What to do. Set down the full listing exactly as given. Any pictures are to be left out.

Data section.

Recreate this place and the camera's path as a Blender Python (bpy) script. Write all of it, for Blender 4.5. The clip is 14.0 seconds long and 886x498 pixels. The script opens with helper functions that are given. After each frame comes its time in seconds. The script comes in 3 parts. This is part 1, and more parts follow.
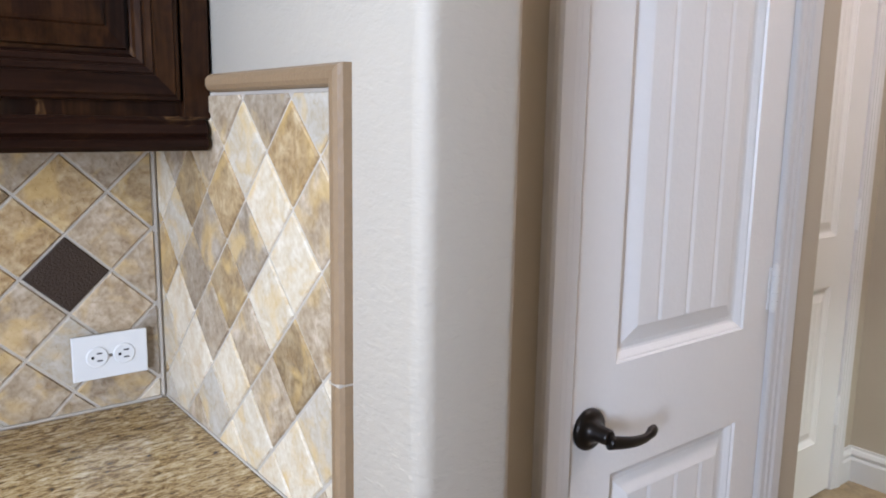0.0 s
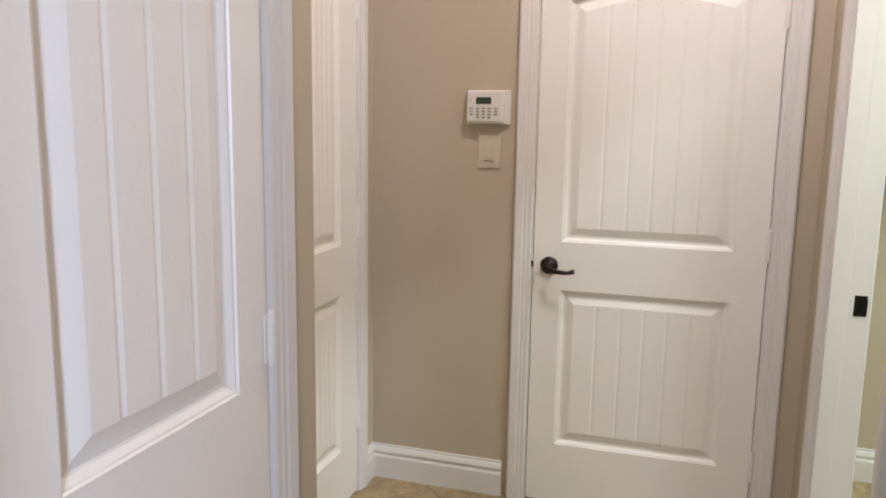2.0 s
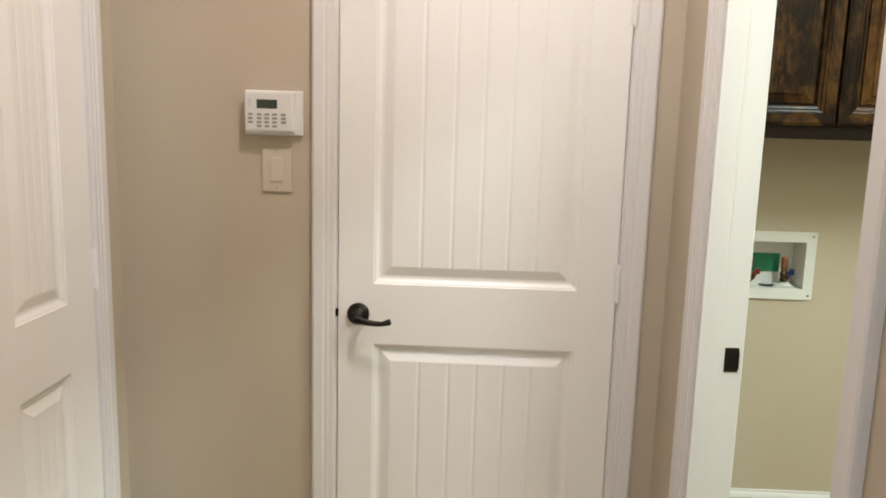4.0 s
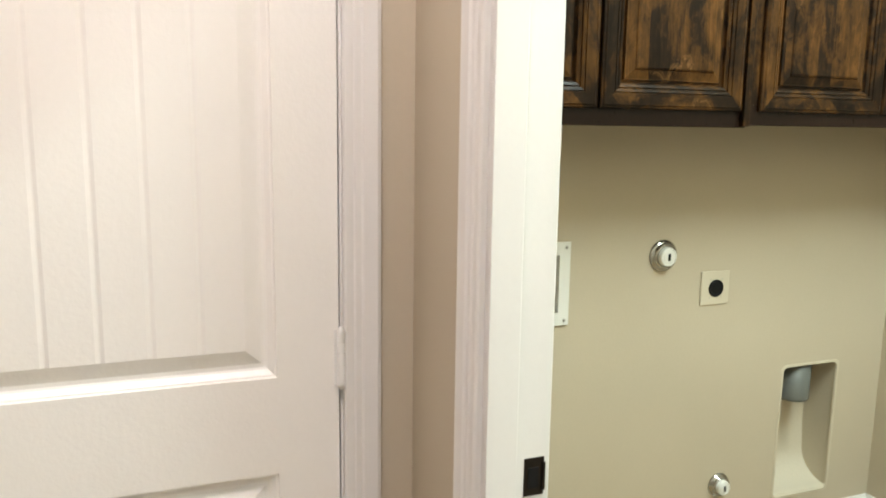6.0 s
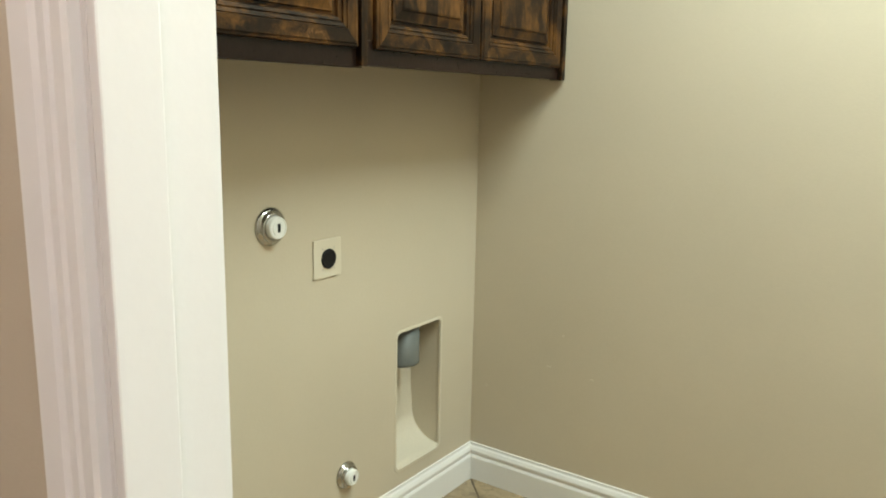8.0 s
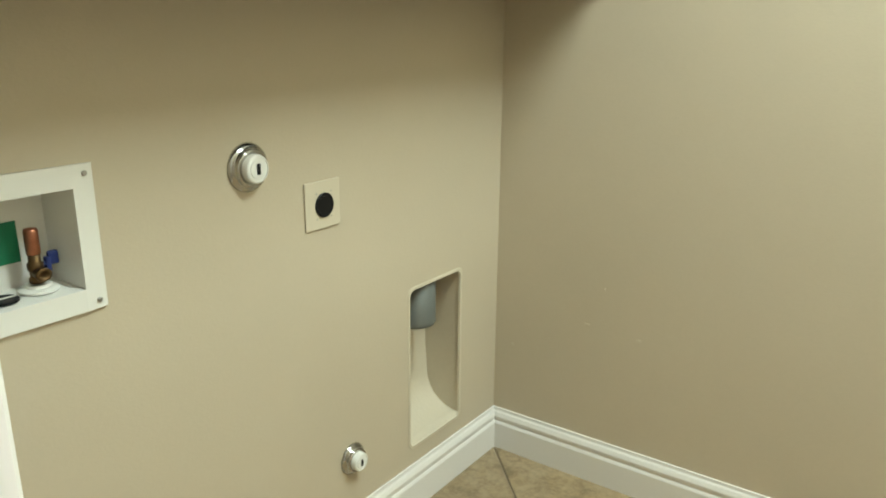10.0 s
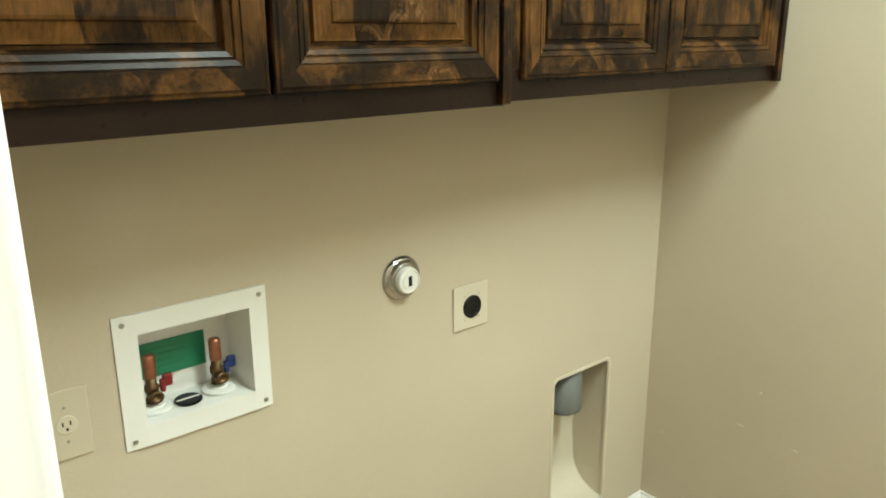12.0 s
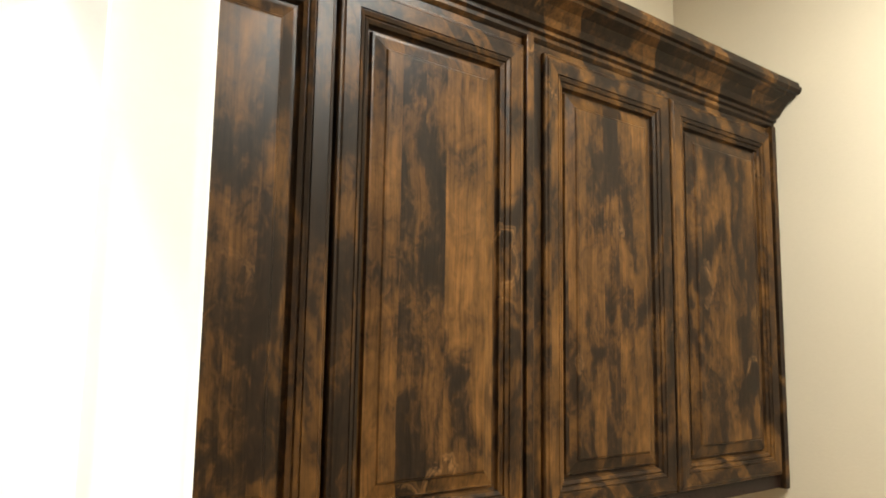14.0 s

Correct result.
Recreate this place and the camera's path as a Blender Python (bpy) script. Write all of it, for Blender 4.5. The clip is 14.0 seconds long and 886x498 pixels. The script opens with helper functions that are given. After each frame comes its time in seconds. The script comes in 3 parts. This is part 1, and more parts follow.
0.0 s
2.0 s
4.0 s
6.0 s
8.0 s
10.0 s
12.0 s
14.0 s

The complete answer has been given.